An academic symposium dedicated to preserving, promoting, and utilizing architectural heritage related to the Chinese People's War of Resistance Against Japanese Aggression (1931-45) was held in Wanping City of the Fengtai district in Beijing on Sept 25.

On July 7th, 1937, Japanese troops were conducting military exercises outside the walls of the ancient city, near Lugou Bridge, or Marco Polo Bridge, and asked to enter Wanping county, a former county of Beijing, under the guise of searching for a missing Japanese soldier. Chinese forces refused the demand, and the Japanese launched a fierce attack, shelling the county.

Though Japanese aggression had started in 1931, when Japanese armed forces attacked the Chinese army in the city of Shenyang and took over Northeast China, the July 7th Incident marked the beginning of Japan's full-scale invasion and the Chinese People's War of Resistance.

Despite the trauma of war, China's architectural heritage—including Wanping City and Lugou Bridge—stands as a powerful testament to the nation's resilience and the importance of preserving historical memory. With that goal in mind, the Chinese People's War of Resistance Against Japanese Aggression Memorial Sculpture Park, which stands solemnly next to Wanping City, was opened in 2000.

Ma Guoxin, a renowned architect and academician at the Chinese Academy of Engineering, who led the design the park while working at the Beijing Institute of Architectural Design, gave a speech at the symposium reviewing the park's design concept.

A view of the Chinese People's War of Resistance Against Japanese Aggression Memorial Sculpture Park [Photo provided to chinadaily.com.cm]

The park, which has become a significant part of the public cultural space, features a 15-meter-tall monument honoring the Chinese people's victory in the war, and 38 5.5-meter-tall, column-shaped bronze sculptures. Designed by the sculpture department of the Central Academy of Fine Arts, the sculptures, including about 1,000 figures, present the history of the Chinese people's unyielding, heroic resistance.

In addition to reviewing specific sites, professors at the event emphasized the broader significance of architectural heritage in fostering a national consciousness of the war.

Chen Gang, an architecture professor at Chongqing University, said in his speech that there are 271 architectural heritage sites associated with the Chinese People's War of Resistance Against Japanese Aggression in the southwestern city of Chongqing, which served as the wartime capital and a military command center of the Chinese government.

Chen noted that 140 industrial ruins account for most of the war-related architectural heritage sites, including factories, warehouses, and workers' dormitories.
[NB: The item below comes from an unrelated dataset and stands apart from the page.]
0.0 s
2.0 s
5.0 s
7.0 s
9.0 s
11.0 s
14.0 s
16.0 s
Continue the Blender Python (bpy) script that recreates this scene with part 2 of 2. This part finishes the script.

The professor argued that these sites—an embodiment of the Chinese working class's contribution to the fight against Japanese invaders—not only showcase wartime industrial technology but also reflect how architects of the time designed factories tailored to the city's mountainous terrain, making them defensive.

He also emphasized that those ruins—amid urban renewal—are being repurposed and becoming significant tourism resources, injecting new vitality for the city's development.